## PROBLEM DESCRIPTION
Skip every image and restate the data word for word.
Start
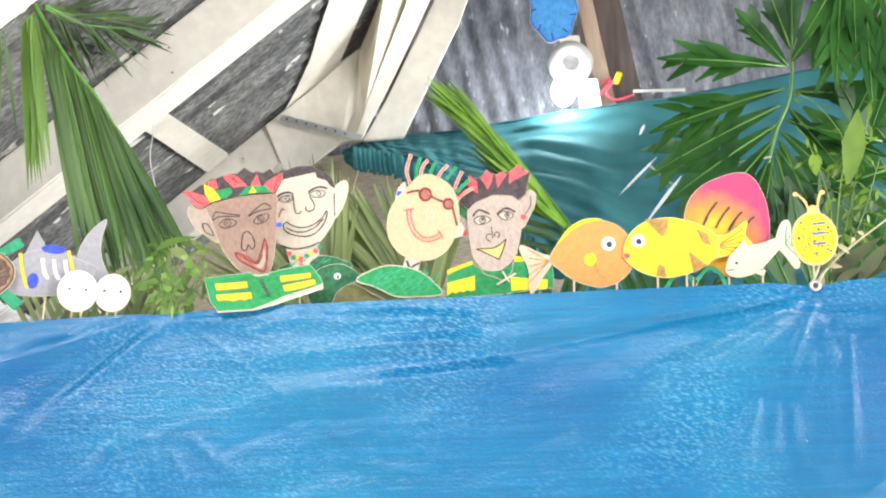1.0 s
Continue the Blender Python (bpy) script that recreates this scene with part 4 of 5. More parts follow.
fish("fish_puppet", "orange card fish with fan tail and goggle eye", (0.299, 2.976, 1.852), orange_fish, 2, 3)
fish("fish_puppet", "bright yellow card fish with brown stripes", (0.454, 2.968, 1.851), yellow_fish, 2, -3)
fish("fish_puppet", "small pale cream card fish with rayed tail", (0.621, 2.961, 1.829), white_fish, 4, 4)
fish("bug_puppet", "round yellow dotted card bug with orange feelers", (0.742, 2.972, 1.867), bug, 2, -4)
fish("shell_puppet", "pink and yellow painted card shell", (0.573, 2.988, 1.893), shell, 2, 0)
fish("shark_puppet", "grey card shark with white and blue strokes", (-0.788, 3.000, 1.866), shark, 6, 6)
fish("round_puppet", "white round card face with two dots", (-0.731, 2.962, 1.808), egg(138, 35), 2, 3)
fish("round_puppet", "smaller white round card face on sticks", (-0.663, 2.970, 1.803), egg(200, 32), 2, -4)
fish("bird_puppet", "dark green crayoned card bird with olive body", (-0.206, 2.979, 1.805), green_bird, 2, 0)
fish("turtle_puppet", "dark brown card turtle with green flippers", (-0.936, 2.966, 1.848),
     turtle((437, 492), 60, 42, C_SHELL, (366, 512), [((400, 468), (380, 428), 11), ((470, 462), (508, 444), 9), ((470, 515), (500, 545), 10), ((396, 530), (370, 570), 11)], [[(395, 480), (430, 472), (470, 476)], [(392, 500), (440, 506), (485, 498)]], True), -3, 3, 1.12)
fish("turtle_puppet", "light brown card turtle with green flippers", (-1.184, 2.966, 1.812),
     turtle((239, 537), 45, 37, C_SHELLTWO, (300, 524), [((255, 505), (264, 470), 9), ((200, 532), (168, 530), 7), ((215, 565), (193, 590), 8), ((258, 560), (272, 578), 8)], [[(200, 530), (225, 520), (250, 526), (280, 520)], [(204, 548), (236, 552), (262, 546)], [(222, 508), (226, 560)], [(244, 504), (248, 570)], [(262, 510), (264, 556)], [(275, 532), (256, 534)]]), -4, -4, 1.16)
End
## THE ANSWER
1.0 s
Continue the Blender Python (bpy) script that recreates this scene with part 4 of 5. More parts follow.
fish("fish_puppet", "orange card fish with fan tail and goggle eye", (0.299, 2.976, 1.852), orange_fish, 2, 3)
fish("fish_puppet", "bright yellow card fish with brown stripes", (0.454, 2.968, 1.851), yellow_fish, 2, -3)
fish("fish_puppet", "small pale cream card fish with rayed tail", (0.621, 2.961, 1.829), white_fish, 4, 4)
fish("bug_puppet", "round yellow dotted card bug with orange feelers", (0.742, 2.972, 1.867), bug, 2, -4)
fish("shell_puppet", "pink and yellow painted card shell", (0.573, 2.988, 1.893), shell, 2, 0)
fish("shark_puppet", "grey card shark with white and blue strokes", (-0.788, 3.000, 1.866), shark, 6, 6)
fish("round_puppet", "white round card face with two dots", (-0.731, 2.962, 1.808), egg(138, 35), 2, 3)
fish("round_puppet", "smaller white round card face on sticks", (-0.663, 2.970, 1.803), egg(200, 32), 2, -4)
fish("bird_puppet", "dark green crayoned card bird with olive body", (-0.206, 2.979, 1.805), green_bird, 2, 0)
fish("turtle_puppet", "dark brown card turtle with green flippers", (-0.936, 2.966, 1.848),
     turtle((437, 492), 60, 42, C_SHELL, (366, 512), [((400, 468), (380, 428), 11), ((470, 462), (508, 444), 9), ((470, 515), (500, 545), 10), ((396, 530), (370, 570), 11)], [[(395, 480), (430, 472), (470, 476)], [(392, 500), (440, 506), (485, 498)]], True), -3, 3, 1.12)
fish("turtle_puppet", "light brown card turtle with green flippers", (-1.184, 2.966, 1.812),
     turtle((239, 537), 45, 37, C_SHELLTWO, (300, 524), [((255, 505), (264, 470), 9), ((200, 532), (168, 530), 7), ((215, 565), (193, 590), 8), ((258, 560), (272, 578), 8)], [[(200, 530), (225, 520), (250, 526), (280, 520)], [(204, 548), (236, 552), (262, 546)], [(222, 508), (226, 560)], [(244, 504), (248, 570)], [(262, 510), (264, 556)], [(275, 532), (256, 534)]]), -4, -4, 1.16)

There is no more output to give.